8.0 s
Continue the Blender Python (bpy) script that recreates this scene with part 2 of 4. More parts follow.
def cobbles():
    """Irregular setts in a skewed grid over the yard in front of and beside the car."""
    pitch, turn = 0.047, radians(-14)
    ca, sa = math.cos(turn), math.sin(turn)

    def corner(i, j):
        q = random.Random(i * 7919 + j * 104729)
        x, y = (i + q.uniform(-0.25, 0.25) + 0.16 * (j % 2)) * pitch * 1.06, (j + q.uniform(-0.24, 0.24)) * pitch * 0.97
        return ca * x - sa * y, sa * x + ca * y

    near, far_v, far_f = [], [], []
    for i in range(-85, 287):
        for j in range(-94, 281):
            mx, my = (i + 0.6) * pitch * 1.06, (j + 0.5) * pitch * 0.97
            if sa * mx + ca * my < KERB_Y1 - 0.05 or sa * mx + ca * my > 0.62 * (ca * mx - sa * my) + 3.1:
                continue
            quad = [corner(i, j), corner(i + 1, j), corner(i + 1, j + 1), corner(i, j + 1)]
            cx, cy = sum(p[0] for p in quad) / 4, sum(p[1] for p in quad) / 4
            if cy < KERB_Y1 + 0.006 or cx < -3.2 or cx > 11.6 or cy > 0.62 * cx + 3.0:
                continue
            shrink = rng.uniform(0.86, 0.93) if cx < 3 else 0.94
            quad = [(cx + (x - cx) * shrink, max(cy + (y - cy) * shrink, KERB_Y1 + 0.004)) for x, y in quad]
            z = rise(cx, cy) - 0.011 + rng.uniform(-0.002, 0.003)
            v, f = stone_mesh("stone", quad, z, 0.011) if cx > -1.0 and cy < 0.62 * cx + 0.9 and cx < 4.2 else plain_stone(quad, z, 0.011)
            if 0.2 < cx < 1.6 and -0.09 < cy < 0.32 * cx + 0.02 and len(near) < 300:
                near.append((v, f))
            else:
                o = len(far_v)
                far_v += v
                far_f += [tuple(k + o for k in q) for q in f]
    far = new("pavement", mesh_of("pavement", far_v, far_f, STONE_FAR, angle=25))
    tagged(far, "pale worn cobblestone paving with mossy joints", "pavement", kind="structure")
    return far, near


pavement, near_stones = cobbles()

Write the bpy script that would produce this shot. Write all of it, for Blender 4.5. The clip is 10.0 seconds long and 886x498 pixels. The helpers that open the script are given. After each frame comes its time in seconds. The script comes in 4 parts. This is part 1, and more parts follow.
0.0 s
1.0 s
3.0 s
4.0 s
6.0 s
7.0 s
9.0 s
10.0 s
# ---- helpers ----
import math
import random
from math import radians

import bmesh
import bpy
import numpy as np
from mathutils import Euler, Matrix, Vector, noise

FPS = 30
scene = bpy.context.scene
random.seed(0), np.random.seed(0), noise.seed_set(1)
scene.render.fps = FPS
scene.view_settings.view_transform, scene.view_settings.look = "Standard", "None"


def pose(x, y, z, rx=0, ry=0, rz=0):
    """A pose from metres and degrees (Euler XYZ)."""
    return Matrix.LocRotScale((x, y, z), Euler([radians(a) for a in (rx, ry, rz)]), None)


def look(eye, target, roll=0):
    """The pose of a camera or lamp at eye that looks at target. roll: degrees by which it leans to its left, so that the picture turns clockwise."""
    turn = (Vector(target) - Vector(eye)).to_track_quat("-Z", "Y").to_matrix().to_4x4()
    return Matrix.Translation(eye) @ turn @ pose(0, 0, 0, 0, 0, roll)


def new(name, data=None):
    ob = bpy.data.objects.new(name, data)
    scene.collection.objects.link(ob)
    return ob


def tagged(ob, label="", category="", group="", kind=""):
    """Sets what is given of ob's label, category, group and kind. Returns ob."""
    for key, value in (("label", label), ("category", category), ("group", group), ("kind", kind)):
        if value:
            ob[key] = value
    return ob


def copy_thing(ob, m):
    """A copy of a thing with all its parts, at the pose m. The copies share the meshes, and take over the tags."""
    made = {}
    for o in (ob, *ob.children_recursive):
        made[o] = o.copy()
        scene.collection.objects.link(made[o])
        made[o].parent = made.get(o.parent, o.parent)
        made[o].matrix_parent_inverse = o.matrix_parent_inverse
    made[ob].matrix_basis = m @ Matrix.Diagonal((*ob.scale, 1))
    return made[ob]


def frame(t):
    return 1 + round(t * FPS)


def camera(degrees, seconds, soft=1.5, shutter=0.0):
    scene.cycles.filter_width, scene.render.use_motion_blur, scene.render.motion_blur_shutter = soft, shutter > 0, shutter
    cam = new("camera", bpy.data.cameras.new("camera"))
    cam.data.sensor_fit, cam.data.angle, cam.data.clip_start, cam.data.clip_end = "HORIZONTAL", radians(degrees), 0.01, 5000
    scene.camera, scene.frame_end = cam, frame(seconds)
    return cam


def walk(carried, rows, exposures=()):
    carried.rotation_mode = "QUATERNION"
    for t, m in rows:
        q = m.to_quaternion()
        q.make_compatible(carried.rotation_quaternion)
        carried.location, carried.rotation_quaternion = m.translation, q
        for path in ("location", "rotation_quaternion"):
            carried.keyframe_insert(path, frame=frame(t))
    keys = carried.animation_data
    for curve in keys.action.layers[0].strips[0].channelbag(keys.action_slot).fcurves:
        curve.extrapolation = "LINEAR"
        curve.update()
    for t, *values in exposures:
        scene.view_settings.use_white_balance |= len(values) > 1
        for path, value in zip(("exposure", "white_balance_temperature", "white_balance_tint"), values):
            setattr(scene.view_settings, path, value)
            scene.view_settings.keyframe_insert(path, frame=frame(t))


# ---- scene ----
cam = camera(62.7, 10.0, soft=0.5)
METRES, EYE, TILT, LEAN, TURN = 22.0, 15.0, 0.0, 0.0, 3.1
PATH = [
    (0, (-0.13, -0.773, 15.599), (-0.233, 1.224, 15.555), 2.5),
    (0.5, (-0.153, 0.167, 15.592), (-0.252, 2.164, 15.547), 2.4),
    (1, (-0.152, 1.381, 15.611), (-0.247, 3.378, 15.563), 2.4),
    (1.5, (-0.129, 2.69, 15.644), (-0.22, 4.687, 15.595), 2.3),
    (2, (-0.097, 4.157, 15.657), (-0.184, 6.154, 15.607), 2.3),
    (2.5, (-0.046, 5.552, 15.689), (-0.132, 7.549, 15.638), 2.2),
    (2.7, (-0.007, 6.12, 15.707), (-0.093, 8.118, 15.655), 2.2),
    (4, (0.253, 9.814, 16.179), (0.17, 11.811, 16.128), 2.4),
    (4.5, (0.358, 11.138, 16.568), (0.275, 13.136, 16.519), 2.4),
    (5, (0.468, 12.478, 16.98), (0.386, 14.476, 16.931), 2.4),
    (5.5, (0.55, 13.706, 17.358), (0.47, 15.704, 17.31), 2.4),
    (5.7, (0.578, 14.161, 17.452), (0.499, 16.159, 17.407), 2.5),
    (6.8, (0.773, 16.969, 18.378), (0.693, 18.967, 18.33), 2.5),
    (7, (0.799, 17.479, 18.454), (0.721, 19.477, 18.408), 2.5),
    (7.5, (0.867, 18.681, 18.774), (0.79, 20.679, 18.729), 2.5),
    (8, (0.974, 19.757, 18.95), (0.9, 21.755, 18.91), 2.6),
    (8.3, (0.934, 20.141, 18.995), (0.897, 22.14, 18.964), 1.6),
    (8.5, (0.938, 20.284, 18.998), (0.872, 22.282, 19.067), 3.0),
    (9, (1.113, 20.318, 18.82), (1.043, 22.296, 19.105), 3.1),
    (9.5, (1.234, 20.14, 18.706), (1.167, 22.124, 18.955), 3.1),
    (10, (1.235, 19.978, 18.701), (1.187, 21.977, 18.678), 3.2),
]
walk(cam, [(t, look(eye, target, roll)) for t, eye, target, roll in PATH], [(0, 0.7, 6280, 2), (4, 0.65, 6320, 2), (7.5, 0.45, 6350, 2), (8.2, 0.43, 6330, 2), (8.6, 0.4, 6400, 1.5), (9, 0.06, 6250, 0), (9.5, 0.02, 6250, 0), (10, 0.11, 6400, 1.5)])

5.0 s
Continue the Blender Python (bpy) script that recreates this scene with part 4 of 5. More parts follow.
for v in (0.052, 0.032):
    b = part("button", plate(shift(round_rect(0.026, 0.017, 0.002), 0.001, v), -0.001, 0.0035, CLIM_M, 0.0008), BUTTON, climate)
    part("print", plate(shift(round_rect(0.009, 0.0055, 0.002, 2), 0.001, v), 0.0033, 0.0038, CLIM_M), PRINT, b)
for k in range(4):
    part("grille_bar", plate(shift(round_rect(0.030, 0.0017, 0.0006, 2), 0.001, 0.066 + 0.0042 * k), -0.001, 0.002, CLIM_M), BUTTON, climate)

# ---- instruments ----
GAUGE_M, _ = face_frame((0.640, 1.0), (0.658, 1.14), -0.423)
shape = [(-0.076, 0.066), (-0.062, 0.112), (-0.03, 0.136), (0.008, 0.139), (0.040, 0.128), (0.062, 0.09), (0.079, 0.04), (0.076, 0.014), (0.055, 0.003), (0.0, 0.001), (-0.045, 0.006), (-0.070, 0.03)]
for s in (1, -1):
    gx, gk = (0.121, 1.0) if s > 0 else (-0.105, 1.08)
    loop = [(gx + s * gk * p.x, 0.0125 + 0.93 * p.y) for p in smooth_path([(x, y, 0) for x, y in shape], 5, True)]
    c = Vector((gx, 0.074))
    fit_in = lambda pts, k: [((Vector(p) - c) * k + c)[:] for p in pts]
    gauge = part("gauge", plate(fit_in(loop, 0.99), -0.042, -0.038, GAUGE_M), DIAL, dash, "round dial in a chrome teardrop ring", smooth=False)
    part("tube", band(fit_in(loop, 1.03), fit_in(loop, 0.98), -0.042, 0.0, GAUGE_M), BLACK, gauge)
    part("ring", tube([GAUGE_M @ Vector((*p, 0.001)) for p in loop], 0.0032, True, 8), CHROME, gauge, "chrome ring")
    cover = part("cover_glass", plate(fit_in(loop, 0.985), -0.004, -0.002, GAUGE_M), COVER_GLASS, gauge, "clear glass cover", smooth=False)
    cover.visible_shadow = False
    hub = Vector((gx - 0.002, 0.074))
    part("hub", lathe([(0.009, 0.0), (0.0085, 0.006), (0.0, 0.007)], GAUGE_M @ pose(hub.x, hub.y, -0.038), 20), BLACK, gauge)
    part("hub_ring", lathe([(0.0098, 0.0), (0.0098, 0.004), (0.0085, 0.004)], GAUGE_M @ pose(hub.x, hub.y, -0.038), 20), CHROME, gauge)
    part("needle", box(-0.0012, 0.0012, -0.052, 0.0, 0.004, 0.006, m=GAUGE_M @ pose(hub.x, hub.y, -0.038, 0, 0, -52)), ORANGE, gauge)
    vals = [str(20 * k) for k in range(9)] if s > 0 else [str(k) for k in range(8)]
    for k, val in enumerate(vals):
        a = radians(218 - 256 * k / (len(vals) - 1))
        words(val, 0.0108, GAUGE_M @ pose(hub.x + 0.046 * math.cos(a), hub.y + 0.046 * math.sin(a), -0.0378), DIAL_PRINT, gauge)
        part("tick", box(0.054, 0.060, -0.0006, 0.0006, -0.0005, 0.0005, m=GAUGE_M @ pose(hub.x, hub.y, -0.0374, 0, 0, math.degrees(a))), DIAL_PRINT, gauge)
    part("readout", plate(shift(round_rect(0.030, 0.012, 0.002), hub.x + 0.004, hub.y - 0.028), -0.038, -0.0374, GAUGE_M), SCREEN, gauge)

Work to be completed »
Return exactly the opening lines of the listing above, ending with the line that has "ca, sa = math.cos(turn), math.sin(turn)".

Finished answer »
8.0 s
Continue the Blender Python (bpy) script that recreates this scene with part 2 of 4. More parts follow.
def cobbles():
    """Irregular setts in a skewed grid over the yard in front of and beside the car."""
    pitch, turn = 0.047, radians(-14)
    ca, sa = math.cos(turn), math.sin(turn)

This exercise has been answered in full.